Proton and oxygen ion conductivity in the pyrochlore/fluorite family of Ln2-xCaxScMO7-δ (Ln = La, Sm, Ho, Yb; M = Nb, Ta; x=0, 0.05, 0.1) niobates and tantalates

The tolerance factor is a good criterion to understand the structural transitions in Ln(2-x)Ca(x)ScMO(7-delta) (Ln = La, Sm, Ho, Yb; M = Nb, Ta; x = 0, 0.05, 0.1). Decreasing the Ln ionic radius in Ln(2)ScNb(Ta)O-7 leads to a morphotropic transition from a pyrochlore to a fluorite-like structure. Ca2+-doping leads to a pyrochlore-to-fluorite transition in Ln(2-x)Ca(x)ScMO(7-delta) (Ln = La, Sm) and a fluorite-to-pyrochlore transition in Ho2-xCaxScNbO7-delta. Proton contribution to the total conductivity was observed for Ln(2-x)CaxScNb(Ta)O7-delta (Ln = La, Sm; x = 0, 0.05, 0.1) 3+/5+ pyrochlores and the maximum proton contribution was shown by Sm1.9Ca0.1ScMO6.95 (M = Nb, Ta), which are located at the boundary between pyrochlores and fluorites (comparative study of electrical conduction and oxygen diffusion). Proton conduction of Sm1.9Ca0.1ScNbO6.95 and Sm1.9Ca0.1ScTaO6.95 pyrochlores persists up to 800 and 850 degrees C, respectively.
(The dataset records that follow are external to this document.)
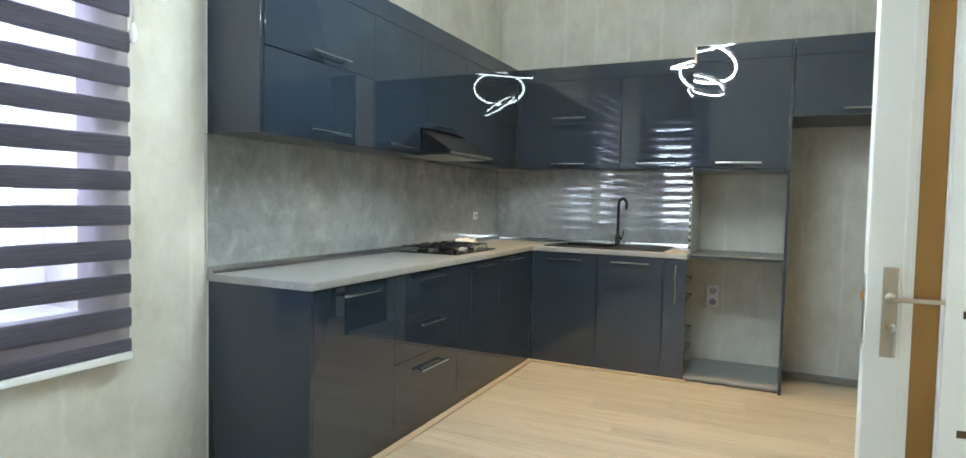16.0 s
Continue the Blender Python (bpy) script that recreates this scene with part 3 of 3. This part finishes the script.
unit("base_cabinet", "glossy dark slate-blue base cabinet under the sink", "e", EF, 5.56, 5.085, KICK, TOPB, EX, [("door", KICK, TOPB - 0.004, (5.175, 5.455), 0.812)], BASE)
# end panel down to the floor
p = tagged(mesh_object("end_panel", boxes(((-0.489, BF + 0.0005, 0), (-0.471, NY - 0.002, TOPB)), bevel=0.0012), NAVY), "glossy dark slate-blue end panel down to the floor", "cabinet panel")
# narrow pull-out with wire baskets, open at its side
cargo = thing("pullout_cabinet", "narrow slate-blue pull-out cabinet with wire baskets", "kitchen cabinet", BASE, (2.3, 5.0, KICK))
cd = part("door", boxes(((EF, 4.928, KICK + 0.0015), (EF + 0.018, 5.0835, TOPB - 0.0055)), bevel=0.0012), NAVY, cargo)
handle("e", EF, 4.996, 4.996, 0, cd, upright=(0.54, 0.818))
for z in (0.16, 0.30, 0.55, 0.68):
    part("basket_rail", tube([(2.06, 4.94, z), (2.56, 4.94, z), (2.56, 5.06, z), (2.06, 5.06, z)], 0.004, 8, closed=True), CHROME, cargo, "chrome wire rail")
for z in (0.16, 0.55):
    part("basket_floor", merge(*[tube([(x, 4.94, z), (x, 5.06, z)], 0.002, 6) for x in np.linspace(2.08, 2.54, 12)]), CHROME, cargo, "chrome wires")
part("runner", boxes(((2.06, 4.985, KICK), (2.6, 5.015, KICK + 0.03))), GREY_BOARD, cargo)

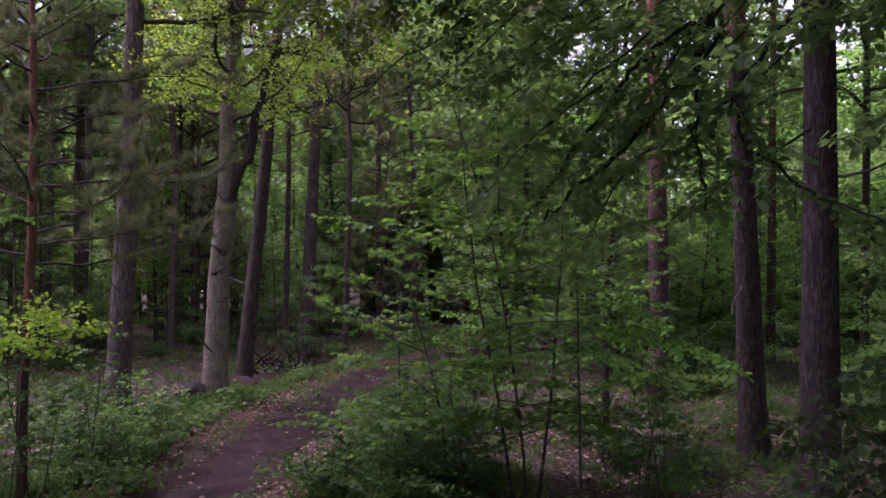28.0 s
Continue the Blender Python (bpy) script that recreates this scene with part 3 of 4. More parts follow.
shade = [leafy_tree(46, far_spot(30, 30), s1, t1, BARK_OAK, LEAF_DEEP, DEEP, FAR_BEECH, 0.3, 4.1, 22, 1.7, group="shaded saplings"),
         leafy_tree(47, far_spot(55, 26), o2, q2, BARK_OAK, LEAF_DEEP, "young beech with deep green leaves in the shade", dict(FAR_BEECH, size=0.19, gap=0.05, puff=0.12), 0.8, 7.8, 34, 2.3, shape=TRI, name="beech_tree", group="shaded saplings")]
th, tq = upright(14, 0.11, 0.05, 10)
arch = leafy_tree(52, far_spot(-5.6, 43), tall, tr, BARK_OAK, LEAF_BEECH, "tall beech leaning its leafy crown over the track", dict(FAR_BEECH, size=0.25, gap=0.07, twig_gap=0.28, puff=0.2), 6.5, 13.8, 40, 3.4, shape=TRI, taper=0.3, name="beech_tree", group="slender beeches")
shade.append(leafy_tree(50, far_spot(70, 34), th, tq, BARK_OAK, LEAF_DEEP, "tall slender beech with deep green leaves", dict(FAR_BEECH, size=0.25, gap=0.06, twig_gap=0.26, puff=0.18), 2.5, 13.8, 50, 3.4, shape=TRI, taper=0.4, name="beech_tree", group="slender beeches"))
bushes = [bush(48, far_spot(3.5, 24), LEAF_SHRUB, "low bright green shrub beside the track", 1.4, 16, FAR_BEECH, group="shrubs by the track"),
          bush(49, far_spot(-7, 30), LEAF_HERB, "low green shrub among the trees", 1.1, 14, FAR_BEECH, group="shrubs by the track")]

scatter_copies(61, pines, 46, -48, -4, 26, 95, 5.0)
scatter_copies(62, oaks, 28, -48, -5, 21, 70, 4.0, 0.8, 1.5)
scatter_copies(63, saplings, 64, -48, -4, 18.5, 46, 3.6, 0.7, 1.3)
scatter_copies(64, beeches, 44, -48, 104, 50, 100, 5.5, 0.9, 1.5)
scatter_copies(65, dark_pines, 26, 4, 104, 26, 85, 4.0, glades=GLADES)
scatter_copies(66, young_pines, 7, 6, 60, 22, 50, 4.0, glades=GLADES)
scatter_copies(90, shade[:2], 10, 6, 46, 20, 50, 3.4, 0.7, 1.2, glades=GLADES)
scatter_copies(67, shade[:2], 34, 46, 104, 20, 50, 3.4, 0.7, 1.3, glades=GLADES)
scatter_copies(73, shade[2:], 20, 5, 104, 23, 60, 4.0, 0.9, 1.4, glades=GLADES)
scatter_copies(79, shade[2:] + beeches, 24, 9, 60, 46, 95, 5, 1.1, 1.6)
scatter_copies(97, dark_pines, 8, 7, 62, 38, 70, 4.0, 0.8, 1.1, glades=GLADES)
scatter_copies(98, young_pines, 8, 9, 34, 27, 50, 4.0, 1.2, 2.0)
scatter_copies(99, oaks, 7, -40, -12, 30, 52, 4.5, 1.5, 1.9)
scatter_copies(80, shade[2:], 7, 26, 62, 30, 60, 5, 1.1, 1.5, glades=GLADES)
scatter_copies(89, beeches + saplings, 24, 54, 92, 24, 48, 4.0, 1.1, 1.5, glades=GLADES)
scatter_copies(91, [arch], 5, -46, -7, 34, 60, 4.5, 0.85, 1.2)
scatter_copies(96, beeches, 10, -48, -13, 48, 75, 5.0, 1.3, 1.6)
scatter_copies(92, [arch], 6, 34, 54, 46, 70, 4.5, 1.0, 1.4)
scatter_copies(68, oaks, 16, 2, 30, 28, 60, 4.5)
# Unseen trees behind the eye, added to close the wood and shade the foreground
scatter_copies(69, dark_pines + pines, 30, 105, 315, 9, 40, 4.5)
scatter_copies(70, shade[:2] + saplings, 24, 105, 315, 8, 30, 4.0)
scatter_copies(75, shade[2:], 34, 103, 260, 8.5, 22, 3.0, 1.0, 1.4, glades=GLADES)
scatter_copies(76, [bushes[1], bushes[1], bushes[0]], 40, -33, -5, 17.5, 27, 3.2, 0.7, 1.2)
scatter_copies(77, bushes[1:], 12, 5, 60, 19, 32, 3.0, 0.6, 1.1)
scatter_copies(86, saplings, 46, 52, 104, 18, 46, 3.0, 0.8, 1.6)
scatter_copies(94, saplings + bushes[1:], 22, 64, 94, 14, 32, 2.6, 0.6, 1.3)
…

The conductivity of fluorite-like Ho2-xCaxScNbO7-delta (x = 0, 0.05) and Yb2ScNbO7 is dominated by the oxygen ion transport, in accordance with their energy activation values 1.09-1.19 eV. The dielectric permittivity and TG studies were used for the investigation of oxygen vacancy dynamics and water incorporation into the Ln(2-x)Ca(x)ScNb(Ta)O7-delta (Ln = La, Sm, Ho, Yb; x = 0, 0.05, 0.1) lattice. It is shown that oxygen vacancy-related dielectric relaxation in the range of 550-650 degrees C (ambient air), typical of pyrochlores and fluorites with pure oxygen ion conductivity, decreases and disappears for proton-conducting oxides.